The rise of connected devices has shifted much of computing to the edge of the network, where sensors, gateways, cameras, and controllers collect and act on data in real time.
That creates efficiency and new capabilities, but it also increases attack surface. Whether you manage a fleet of industrial sensors or a smart home full of connected devices, a pragmatic security strategy keeps devices safe without slowing innovation.
Start with visibility and inventory
You can’t protect what you can’t see. Maintain an up-to-date inventory that includes device type, firmware version, manufacturer, network interfaces, and certificates. Automated discovery tools and device identity services simplify this for larger deployments. When inventory is accurate, you can prioritize patching, detect unauthorized devices, and enforce policies more effectively.
Segment networks and apply least privilege
Treat IoT devices as untrusted by default. Network segmentation limits lateral movement if a device is compromised. Put high-risk devices on separate VLANs or use software-defined microsegmentation for finer control.
Combine segmentation with least-privilege access: only allow devices and services the minimum communications they need.
Secure onboarding and identity
Use strong, unique device identities rather than shared secrets.
Standards-based provisioning protocols and certificate-based authentication reduce the risks of default passwords and manual configuration.
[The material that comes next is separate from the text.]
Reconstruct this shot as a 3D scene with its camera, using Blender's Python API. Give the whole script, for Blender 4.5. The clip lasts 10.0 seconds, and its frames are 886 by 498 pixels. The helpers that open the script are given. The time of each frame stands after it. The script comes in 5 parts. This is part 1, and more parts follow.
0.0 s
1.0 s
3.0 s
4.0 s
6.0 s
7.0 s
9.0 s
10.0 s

Zero-touch onboarding options streamline secure deployment at scale while avoiding human error during setup.
Protect firmware and enable reliable updates
Secure boot and signed firmware ensure devices run authentic software. Over-the-air updates are essential—but they must be secure and verifiable. Implement rollback protection, staged rollouts, and update analytics so you can detect failures and limit impact. Plan for long-term maintenance: many breaches result from outdated or unsupported firmware.
Encrypt communications end to end
Use proven protocols with transport-layer security (TLS/DTLS) to protect data in motion. For constrained devices, lightweight alternatives like COAPS (CoAP over DTLS) or MQTT over TLS provide strong protection without excessive overhead. Manage keys and certificates centrally to simplify rotation and revocation.
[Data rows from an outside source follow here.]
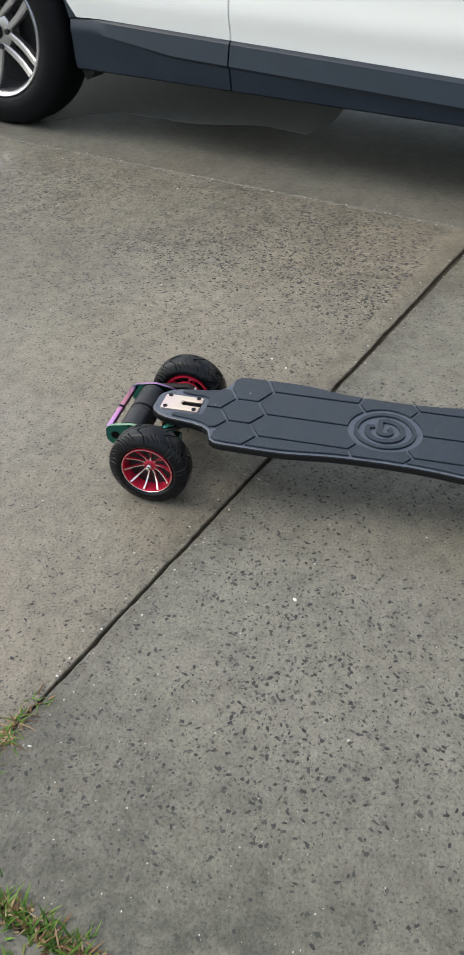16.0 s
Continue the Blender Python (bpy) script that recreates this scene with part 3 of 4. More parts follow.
tuft("low grass sprouting along the far slab joint", rts, EDGE_GRASS, (0.010, 0.030), (0.3, 1.3), 0.0, 0.003)
rts = [uv(4.61 + rng.gauss(0, 0.006), rng.uniform(-0.9, 1.2)) for k in range(420)]
tuft("sparse grass sprouting along the furthest slab joint", rts, EDGE_GRASS, (0.010, 0.028), (0.3, 1.3), 0.0, 0.003)


def wire(name, pts, r, mat, parent=None, label=""):
    cu = bpy.data.curves.new(name, "CURVE")
    cu.dimensions, cu.bevel_depth, cu.bevel_resolution, cu.use_fill_caps = "3D", r, 2, True
    sp = cu.splines.new("NURBS")
    sp.points.add(len(pts) - 1)
    for q, c in zip(sp.points, pts):
        q.co = (*c, 1)
    sp.use_endpoint_u, sp.order_u = True, 3
    cu.materials.append(mat)
    ob = new(name, cu)
    if parent:
        ob.parent = parent
    if label:
        ob["label"] = label
    return ob


tagged(wire("twig", [(*uv(1.97, -0.865), 0.003), (*uv(1.99, -0.857), 0.004), (*uv(2.03, -0.862), 0.003), (*uv(2.07, -0.85), 0.002)], 0.0012, THATCH), "thin brown curved twig lying on the concrete", "twig")


# ---- the electric skateboard ----
board = thing("electric_skateboard", "black electric skateboard with hexagon grip pads and red-rimmed air tyres", "skateboard")
DECK = [(-0.415, 0.026), (-0.411, 0.036), (-0.400, 0.046), (-0.380, 0.0535), (-0.350, 0.0575), (-0.325, 0.0605), (-0.308, 0.067), (-0.296, 0.079), (-0.285, 0.096), (-0.274, 0.111), (-0.262, 0.1185), (-0.248, 0.121), (-0.225, 0.120), (-0.180, 0.1180), (-0.140, 0.1165), (-0.110, 0.1125), (-0.075, 0.1075), (-0.030, 0.1035), (0.020, 0.1025), (0.080, 0.1040), (0.120, 0.107), (0.160, 0.1135), (0.195, 0.1185), (0.230, 0.1200), (0.280, 0.1195), (0.315, 0.1190), (0.330, 0.1165), (0.340, 0.108), (0.346, 0.092), (0.352, 0.077), (0.364, 0.067), (0.385, 0.0605), (0.415, 0.0565), (0.440, 0.052), (0.458, 0.044), (0.470, 0.033), (0.476, 0.020)]
DY, DW = [y for y, w in DECK], [w for y, w in DECK]
Z_FLOOR, Z_PAD, Z_UNDER = 0.1305, 0.1345, 0.1145


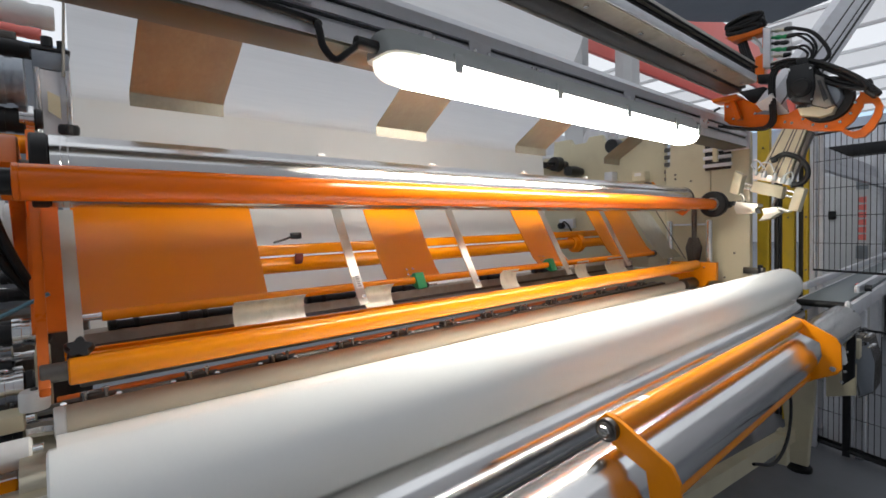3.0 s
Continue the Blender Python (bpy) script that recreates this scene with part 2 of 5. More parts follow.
# ---- the hall ----
def hall():
    top = 4.4
    bm = B()
    box(bm, -9, 28, -3, 14, -H - 0.1, -H)
    part("floor", bm, FLOOR, kind="structure", label="blue-grey painted concrete floor")
    # south and west walls are unseen; the south one sets the front fill
    for n, c, m in (("wall_north", (-9, 28, 14, 14.25), WALL), ("unseen_wall_south", (-9, 28, -3.25, -3), UNSEEN_WALL), ("wall_east", (28, 28.25, -3.25, 14.25), WALL), ("unseen_wall_west", (-9.25, -9, -3.25, 14.25), UNSEEN_WALL)):
        bm = B()
        box(bm, *c, -H, top)
        part(n, bm, m, kind="structure", label="plain hall wall panels")
    # white roof ribs; glowing strips between them stand in for the lit ceiling
    bm = B()
    x, k = -9.25, 0
    while x < 28:
        box(bm, x + 0.05, x + 0.11, -3.25, 14.25, top, top + 0.2)
        k += 1
        if x + 2.0 < 28:
            g = B()
            box(g, x + 0.12, x + 2.04, -3.2, 14.2, top + 0.08, top + 0.12)
            part("skylight_%d" % k, g, ROOF_GLOW if k % 2 else DULL_GLOW, kind="structure", label="glowing roof strip standing in for the lit ceiling")
        x += 2.0
    part("ceiling", bm, CEIL, kind="structure", label="white roof ribs between glowing strips")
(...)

Monitor behavior and enable rapid response
Telemetry and centralized logging let you detect anomalies—unexpected traffic patterns, spikes in outbound connections, or irregular sensor readings. Combine device health checks with network flow analysis and automated alerting.
Define playbooks for containment: isolate a device, snapshot its state, and apply forensic tools if needed.
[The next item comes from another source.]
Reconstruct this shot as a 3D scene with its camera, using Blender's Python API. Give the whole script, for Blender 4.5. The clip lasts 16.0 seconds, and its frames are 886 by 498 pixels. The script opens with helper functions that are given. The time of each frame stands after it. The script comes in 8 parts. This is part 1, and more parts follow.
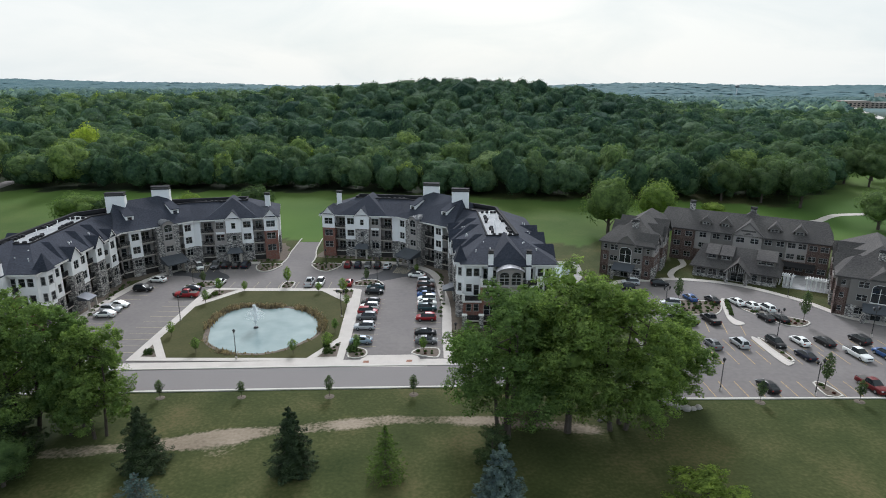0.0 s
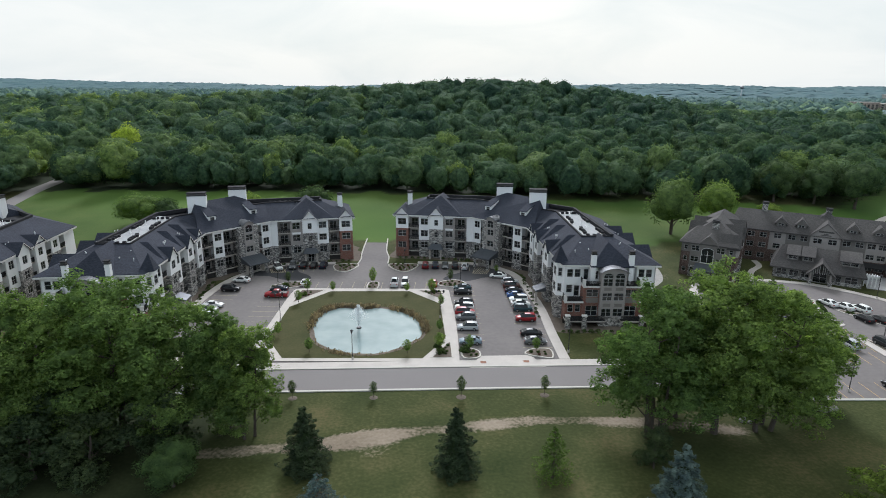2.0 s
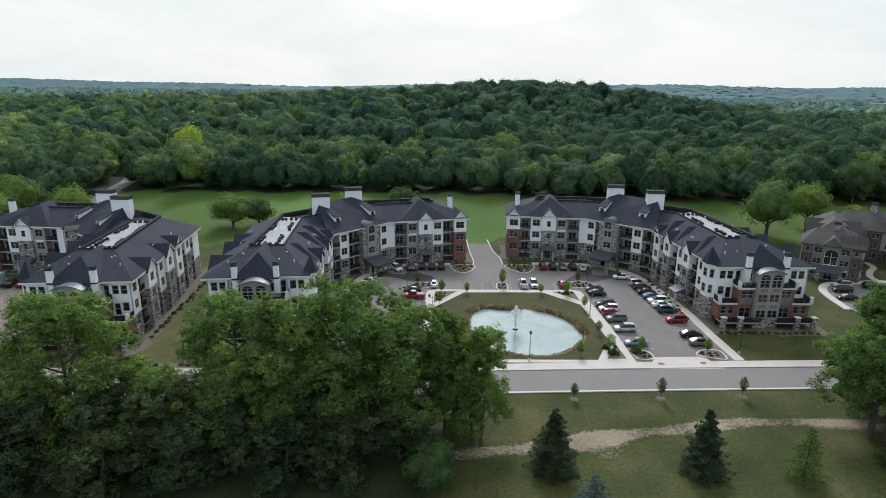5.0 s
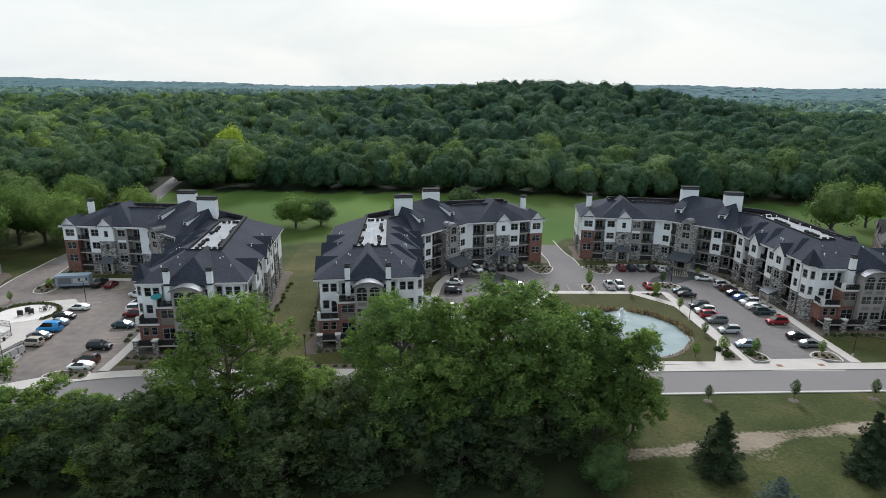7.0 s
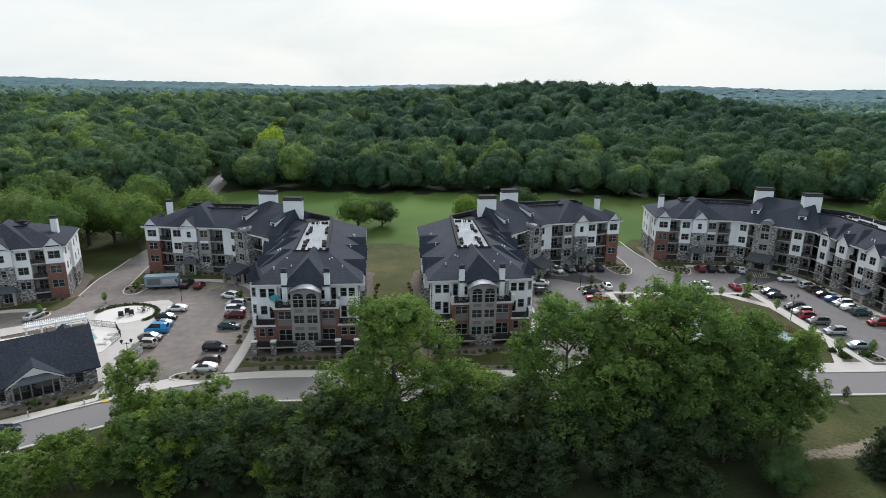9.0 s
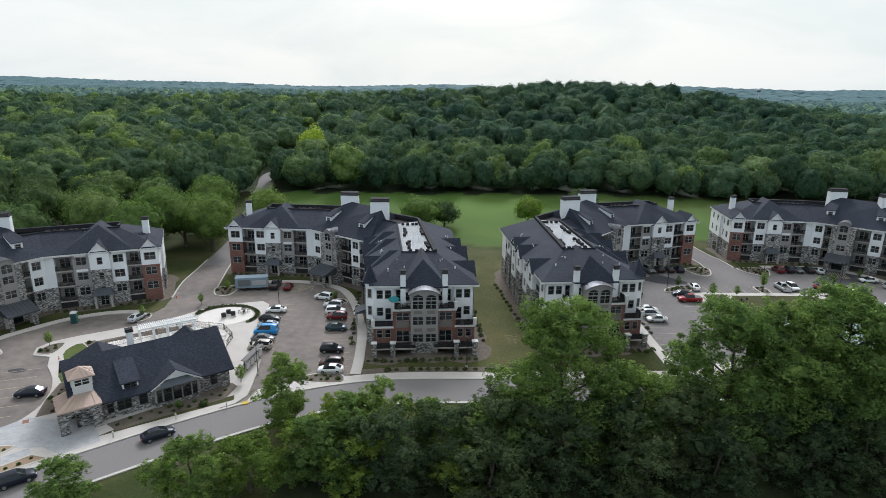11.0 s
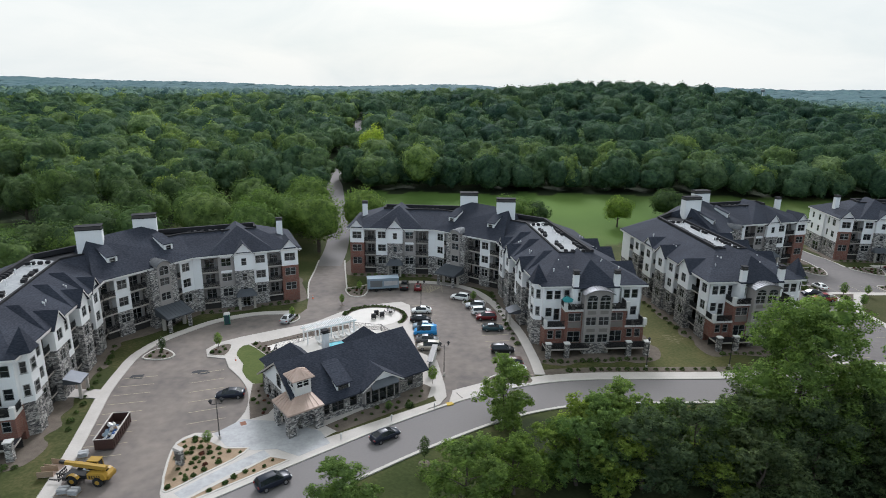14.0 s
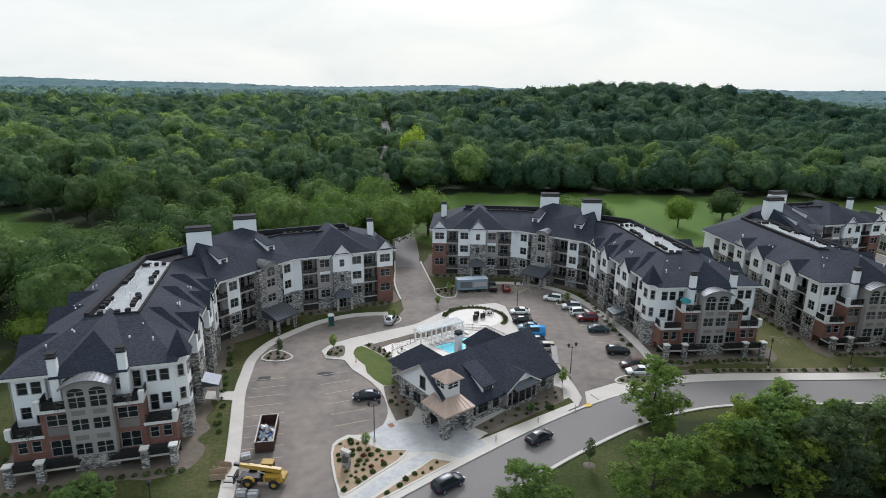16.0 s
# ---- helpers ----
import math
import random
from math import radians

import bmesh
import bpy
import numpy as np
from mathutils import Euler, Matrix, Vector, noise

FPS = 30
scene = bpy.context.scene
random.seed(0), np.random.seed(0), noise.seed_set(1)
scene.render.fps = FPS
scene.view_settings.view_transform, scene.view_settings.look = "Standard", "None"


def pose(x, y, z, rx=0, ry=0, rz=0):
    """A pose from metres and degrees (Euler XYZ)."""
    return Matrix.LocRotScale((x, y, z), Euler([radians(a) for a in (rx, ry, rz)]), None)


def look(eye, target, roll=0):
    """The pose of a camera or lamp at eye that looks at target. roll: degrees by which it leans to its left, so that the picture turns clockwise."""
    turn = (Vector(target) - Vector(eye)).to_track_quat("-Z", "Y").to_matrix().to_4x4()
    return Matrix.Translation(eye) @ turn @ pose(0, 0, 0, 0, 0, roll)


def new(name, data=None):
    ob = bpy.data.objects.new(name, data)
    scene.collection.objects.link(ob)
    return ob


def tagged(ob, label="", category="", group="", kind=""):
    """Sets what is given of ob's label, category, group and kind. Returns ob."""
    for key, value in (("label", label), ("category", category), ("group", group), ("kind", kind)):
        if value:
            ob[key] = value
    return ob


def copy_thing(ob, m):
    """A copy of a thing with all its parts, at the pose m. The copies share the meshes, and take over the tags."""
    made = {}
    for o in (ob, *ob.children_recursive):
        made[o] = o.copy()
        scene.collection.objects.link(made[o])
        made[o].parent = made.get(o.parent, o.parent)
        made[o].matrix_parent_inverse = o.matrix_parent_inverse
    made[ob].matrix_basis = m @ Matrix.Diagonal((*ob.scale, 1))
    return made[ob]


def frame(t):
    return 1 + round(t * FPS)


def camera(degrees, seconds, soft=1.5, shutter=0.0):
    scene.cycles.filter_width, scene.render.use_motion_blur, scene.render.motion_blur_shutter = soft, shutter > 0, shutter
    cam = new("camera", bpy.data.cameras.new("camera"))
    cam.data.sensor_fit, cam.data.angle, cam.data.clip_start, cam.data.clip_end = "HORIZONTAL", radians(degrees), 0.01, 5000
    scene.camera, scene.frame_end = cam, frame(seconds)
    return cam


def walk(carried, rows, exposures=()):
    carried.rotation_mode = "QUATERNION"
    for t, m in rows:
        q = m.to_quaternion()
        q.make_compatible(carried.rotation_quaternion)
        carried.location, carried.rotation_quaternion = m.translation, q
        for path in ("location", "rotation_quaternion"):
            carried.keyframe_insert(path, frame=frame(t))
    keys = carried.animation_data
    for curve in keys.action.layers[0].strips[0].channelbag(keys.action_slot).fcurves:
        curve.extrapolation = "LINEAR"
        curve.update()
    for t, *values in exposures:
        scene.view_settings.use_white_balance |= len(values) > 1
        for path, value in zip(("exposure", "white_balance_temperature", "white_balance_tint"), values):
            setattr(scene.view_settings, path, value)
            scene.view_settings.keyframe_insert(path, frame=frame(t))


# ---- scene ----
cam = camera(73.7, 16.0, soft=0.7, shutter=0.35)
METRES, EYE, TILT, LEAN, TURN = 168.0, 46.8, -15.7, -0.2, 0.0
ROWS = [
    (0.0, 0.0, 0.0, 0.0, 0.0, 0.0, -0.0),
    (0.5, -0.0305, -0.0004, 0.0002, -0.02, -0.0, -0.03),
    (1.0, -0.061, -0.0004, 0.0002, -0.04, 0.01, -0.06),
    (1.5, -0.0916, -0.0004, 0.0002, -0.06, 0.03, -0.08),
    (2.0, -0.1222, 0.0002, -0.0001, -0.07, 0.05, -0.1),
    (2.5, -0.1526, 0.0007, -0.0004, -0.08, 0.07, -0.09),
    (3.0, -0.1831, 0.0009, -0.0004, -0.08, 0.08, -0.09),
    (3.5, -0.2142, 0.0008, -0.0006, -0.11, 0.09, -0.14),
    (4.0, -0.2452, 0.0003, -0.0002, -0.12, 0.09, -0.15),
    (6.5, -0.4004, -0.0012, 0.0015, -0.2, 0.09, -0.25),
    (7.0, -0.4319, -0.0011, 0.0018, -0.24, 0.09, -0.28),
    (7.5, -0.4636, -0.0008, 0.002, -0.28, 0.1, -0.28),
    (8.0, -0.4955, -0.0003, 0.0019, -0.34, 0.11, -0.3),
    (10.5, -0.6565, 0.0019, 0.0025, -0.68, 0.13, -0.33),
    (11.0, -0.6882, 0.0017, 0.0029, -0.73, 0.12, -0.32),
    (11.5, -0.7196, 0.0019, 0.0029, -0.79, 0.11, -0.3),
    (12.0, -0.7511, 0.0026, 0.0027, -0.85, 0.11, -0.28),
    (12.5, -0.7824, 0.0037, 0.0026, -0.9, 0.11, -0.26),
    (13.0, -0.8138, 0.0039, 0.0026, -0.95, 0.11, -0.25),
    (13.5, -0.8429, 0.0043, 0.0026, -0.99, 0.11, -0.22),
    (14.0, -0.8742, 0.0051, 0.0025, -1.04, 0.12, -0.21),
    (14.5, -0.9054, 0.0061, 0.0026, -1.08, 0.13, -0.18),
    (15.0, -0.9369, 0.0066, 0.0026, -1.13, 0.14, -0.18),
    (15.5, -0.9684, 0.0076, 0.0025, -1.18, 0.15, -0.18),
    (16.0, -0.9998, 0.0087, 0.0026, -1.23, 0.18, -0.18),
]
walk(cam, [(t, pose(0, 0, EYE, TILT, LEAN, TURN) @ pose(METRES * x, METRES * y, METRES * z, 90 + pitch, roll, yaw)) for t, x, y, z, yaw, pitch, roll in ROWS])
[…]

Adopt a zero-trust mindset
Zero trust means never assuming trust based on network location. Authenticate and authorize every connection, continuously validate device posture, and enforce policy dynamically. This approach reduces risk even when perimeter defenses fail.
Design for privacy and minimal data collection
Limit data collection to what’s necessary. Edge processing can anonymize or aggregate sensitive data before transmission, reducing exposure and bandwidth use.
Clear data retention policies and secure storage minimize legal and reputational risk.
Plan for the device lifecycle
Security doesn’t end at deployment. Include end-of-life processes: secure decommissioning, certificate revocation, and data sanitization. When procuring devices, evaluate vendor security practices, update policies, and support commitments.
Leverage standards and vendor ecosystems
Standards such as secure device management and modern connectivity stacks help interoperability and reduce bespoke security gaps.
Choose vendors that publish security advisories, support secure update mechanisms, and participate in ecosystem initiatives.
Checklist for immediate action
– Build and maintain a device inventory
– Segregate IoT networks and enforce access control
– Use certificate-based authentication and secure onboarding
– Enable signed firmware and secure OTA updates
– Encrypt all device communications

– Implement continuous monitoring and incident playbooks
– Minimize data collection and enforce retention policies
– Plan decommissioning and verify vendor security practices
Securing edge deployments requires coordination across IT, OT, and product teams. With visibility, strong identity, secure update paths, and continuous monitoring, organizations and homeowners alike can enjoy the benefits of connected devices without accepting unnecessary risk.